"It's not something that's going to require a vacation," Smoltz said. "It's just something that needs a few days."
Although Smoltz was able to throw all of his pitches during Friday's bullpen session, which lasted approximately 10 minutes, he wasn't happy with the action that they were producing. He said the hindrance had everything to do with the remaining tightness in his shoulder and nothing to do with his finger.
"If I don't have the sharpness that I need to pitch, then I'm probably going to need a couple of extra days," said Smoltz before it was determined that he would get the extra days of rest.

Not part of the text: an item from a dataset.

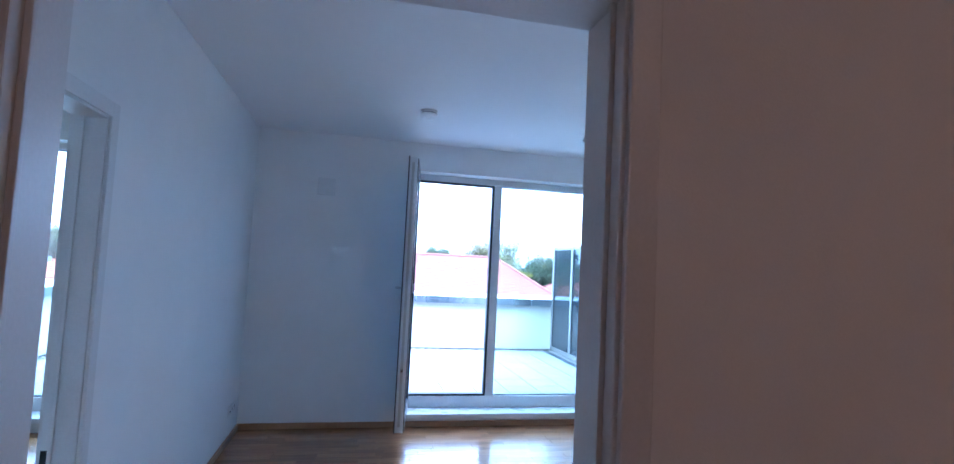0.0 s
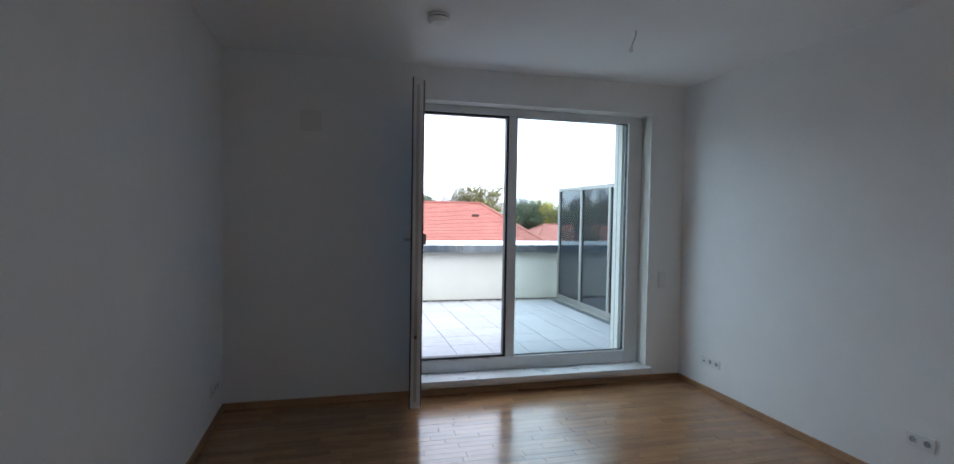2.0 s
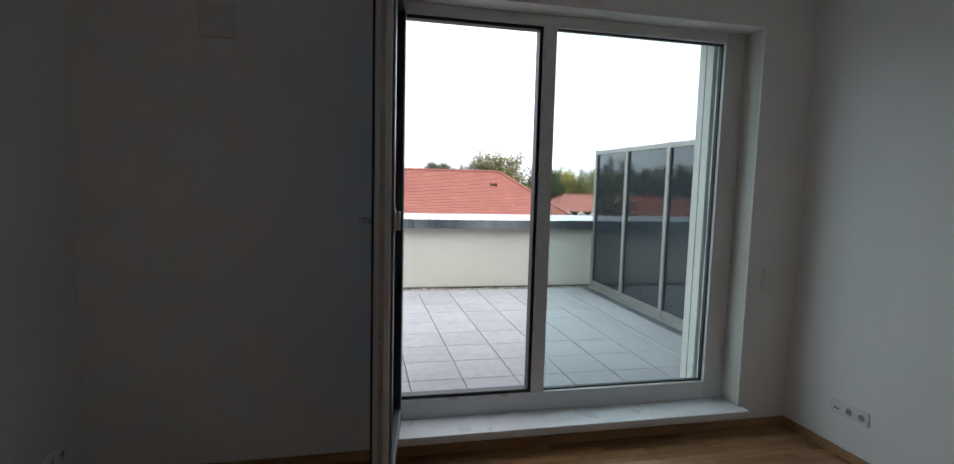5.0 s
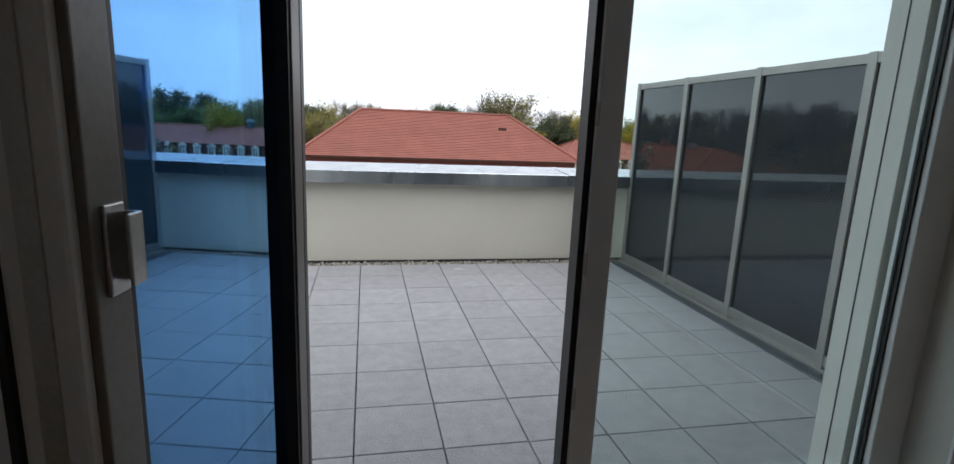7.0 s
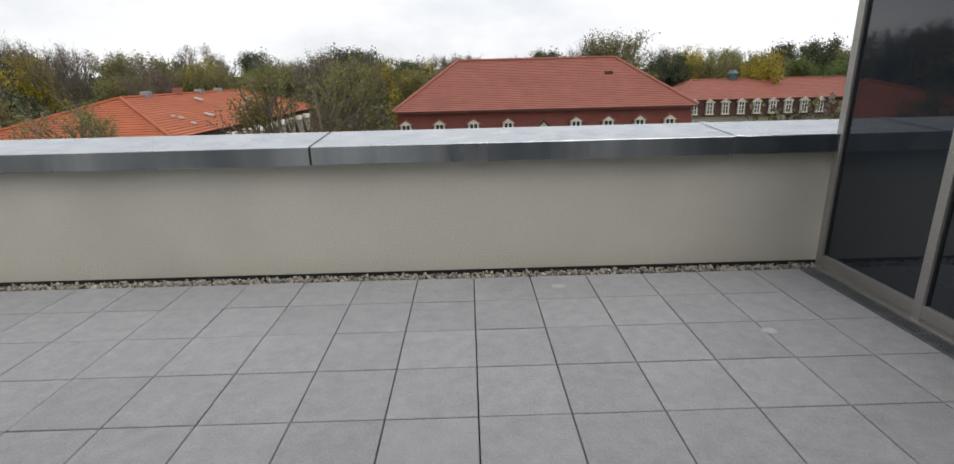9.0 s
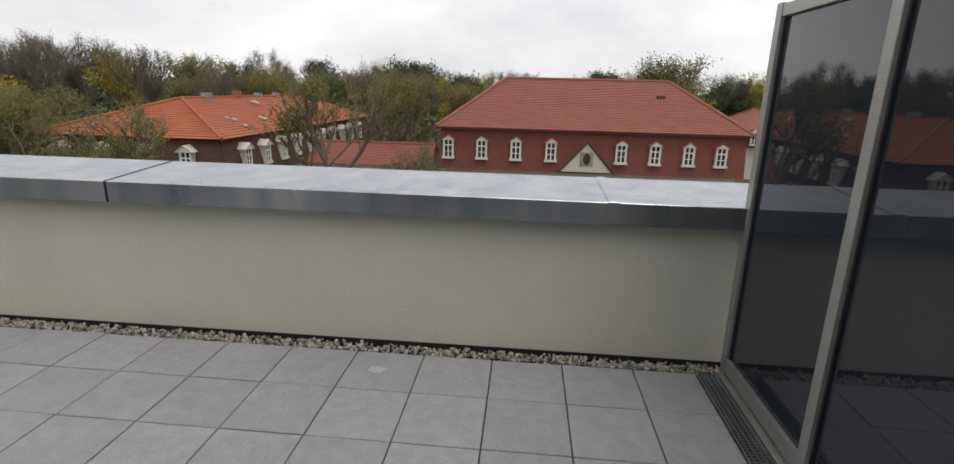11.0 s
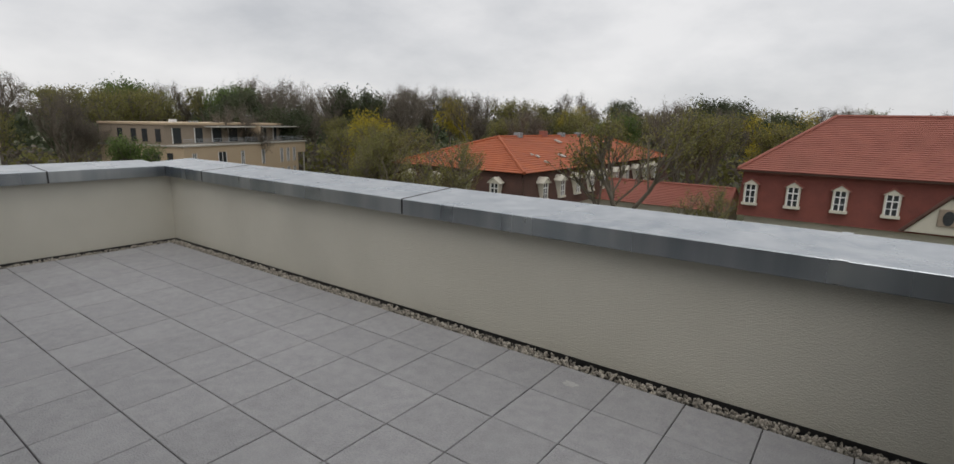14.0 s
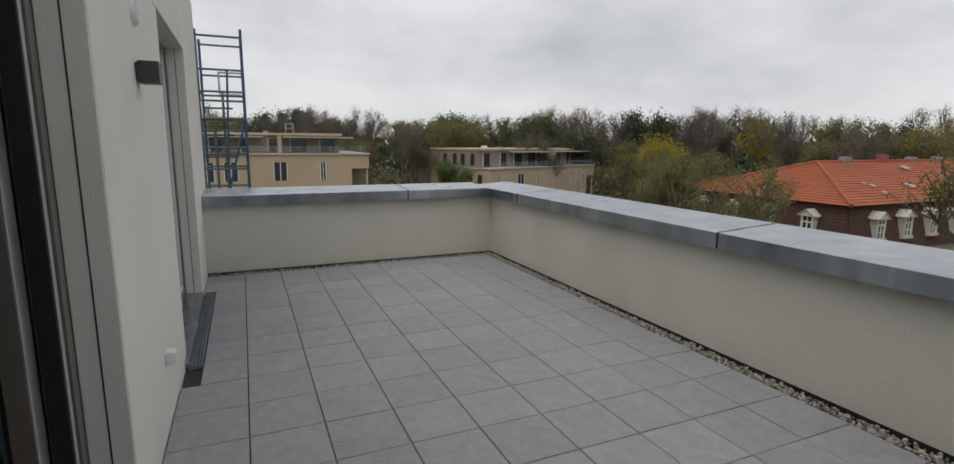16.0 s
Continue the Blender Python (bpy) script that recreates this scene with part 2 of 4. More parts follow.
def mesh_object(name, verts, faces, material, parent=None, label=""):
    me = bpy.data.meshes.new(name)
    me.from_pydata([tuple(v) for v in verts], [], faces)
    me.materials.append(material)
    me.update()
    ob = new(name, me)
    if parent:
        ob.parent = parent
    if label:
        ob["label"] = label
    return ob


def part(name, bm, material, parent=None, label=""):
    me = bpy.data.meshes.new(name)
    bmesh.ops.recalc_face_normals(bm, faces=bm.faces)
    bm.to_mesh(me)
    bm.free()
    me.materials.append(material)
    ob = new(name, me)
    if parent:
        ob.parent = parent
    if label:
        ob["label"] = label
    return ob


def add_box(bm, x0, x1, y0, y1, z0, z1, bevel=0.0):
    r = bmesh.ops.create_cube(bm, size=1.0)
    for v in r["verts"]:
        v.co = Vector(((x0 + x1) / 2 + v.co.x * (x1 - x0), (y0 + y1) / 2 + v.co.y * (y1 - y0), (z0 + z1) / 2 + v.co.z * (z1 - z0)))
    if bevel:
        edges = list({e for v in r["verts"] for e in v.link_edges})
        bmesh.ops.bevel(bm, geom=edges, offset=bevel, segments=2, affect="EDGES", profile=0.6)


def box(name, x0, x1, y0, y1, z0, z1, material, parent=None, bevel=0.0, label=""):
    bm = bmesh.new()
    add_box(bm, x0, x1, y0, y1, z0, z1, bevel)
    return part(name, bm, material, parent, label)


def add_rod(bm, a, b, r0, r1=None, sides=8):
    a, b = Vector(a), Vector(b)
    r1 = r0 if r1 is None else r1
    q = (b - a).to_track_quat("Z", "Y").to_matrix()
    rings = []
    for c, r in ((a, r0), (b, r1)):
        rings.append([bm.verts.new(c + q @ Vector((r * math.cos(2 * math.pi * k / sides), r * math.sin(2 * math.pi * k / sides), 0))) for k in range(sides)])
    for k in range(sides):
        bm.faces.new((rings[0][k], rings[0][(k + 1) % sides], rings[1][(k + 1) % sides], rings[1][k]))
    bm.faces.new(rings[0][::-1])
    bm.faces.new(rings[1])


def add_disc(bm, centre, axis, r, h, sides=28, bevel=0.0):
    a = Vector(centre)
    add_rod(bm, a, a + Vector(axis).normalized() * h, r, r - bevel, sides)


def empty(name, x, y, z, label, category, group="", rz=0):
    ob = new(name)
    ob.matrix_world = pose(x, y, z, 0, 0, rz)
    return tagged(ob, label, category, group)


def pierced_wall(name, along, a0, a1, b0, b1, z0, z1, holes, material, label):
    """A wall along 'x' or 'y' from a0 to a1, its faces at b0 and b1, with openings (a0, a1, z0, z1) going through it."""
    us = sorted({a0, a1, *(v for h in holes for v in h[:2])})
    zs = sorted({z0, z1, *(v for h in holes for v in h[2:])})
    solid = {}
    for i in range(len(us) - 1):
        for j in range(len(zs) - 1):
            cu, cz = (us[i] + us[i + 1]) / 2, (zs[j] + zs[j + 1]) / 2
            solid[i, j] = not any(h[0] < cu < h[1] and h[2] < cz < h[3] for h in holes)
    verts, faces, idx = [], [], {}

    def vid(u, b, z):
        key = (round(u, 5), round(b, 5), round(z, 5))
        if key not in idx:
            idx[key] = len(verts)
            verts.append((u, b, z) if along == "x" else (b, u, z))
        return idx[key]

    for (i, j), s in solid.items():
        if not s:
            continue
        u, v, p, q = us[i], us[i + 1], zs[j], zs[j + 1]
        faces.append([vid(u, b0, p), vid(v, b0, p), vid(v, b0, q), vid(u, b0, q)])
        faces.append([vid(u, b1, p), vid(u, b1, q), vid(v, b1, q), vid(v, b1, p)])
        if not solid.get((i - 1, j)):
            faces.append([vid(u, b0, p), vid(u, b0, q), vid(u, b1, q), vid(u, b1, p)])
        if not solid.get((i + 1, j)):
            faces.append([vid(v, b0, p), vid(v, b1, p), vid(v, b1, q), vid(v, b0, q)])
        if not solid.get((i, j - 1)):
            faces.append([vid(u, b0, p), vid(u, b1, p), vid(v, b1, p), vid(v, b0, p)])
        if not solid.get((i, j + 1)):
            faces.append([vid(u, b0, q), vid(v, b0, q), vid(v, b1, q), vid(u, b1, q)])
    bm = bmesh.new()
    bv = [bm.verts.new(v) for v in verts]
    for f in faces:
        bm.faces.new([bv[k] for k in f])
    ob = part(name, bm, material)
    return tagged(ob, label, "wall", kind="structure")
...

Cormier finished a successful rehab stint on Tuesday, when he threw 6 2/3 scoreless innings for Triple-A Richmond against Rochester. In the four rehab starts that he made this year, he was 2-1 with a 2.70 ERA.
Cormier quits: Last weekend, Rheal Cormier told an MLB.com reporter that he was hopeful the Braves would promote him to the Majors within the next few days. When they didn't, the 40-year-old left-hander obviously felt it was time to explore other options.
On Thursday, Cormier informed the Braves that he will retire from professional baseball. After getting released by the Reds in early May, he signed a Minor League contract with the Braves and then made five appearances with Triple-A Richmond.
With Cormier out of the mix, the Braves have limited options in the event that they need to find a left-handed reliever in their Minor League system. One candidate could be Dan Smith, who in 10 combined starts with Double-A Mississippi and Richmond has posted a 2.22 ERA and limited opponents to a .213 batting average.
Successful surgery: Left-handed reliever Mike Gonzalez underwent successful Tommy John surgery on his left elbow on Thursday in Birmingham, Ala. The ligament transplant procedure was performed by noted surgeon Dr. James Andrews.
Gonzalez, who had a 1.59 ERA in 17 innings this year, will likely need 12 months of rehab. The Braves are hopeful he'll be back in their bullpen around this time next season.
Call him Mr. Clutch: During his illustrious broadcasting career, Pete Van Wieren has been known as The Professor. But during a small bowling event contested by Braves media members in Chicago on Thursday, he became Mr. Clutch.
With consecutive 10th-frame strikes, Van Wieren sent his team into the finals of the annual event that has become known as Bowl-A-Rama. His good fortunes were stalled in the finals, when former Braves radio producer Dave Baker and Chip Caray's wife, Susan, emerged victorious.
Coming up: The Braves will continue their three-game series against the Cubs on Saturday afternoon. They'll send Chuck James (5-4, 3.86 ERA) to the mound to face Rich Hill (4-4, 3.06 ERA).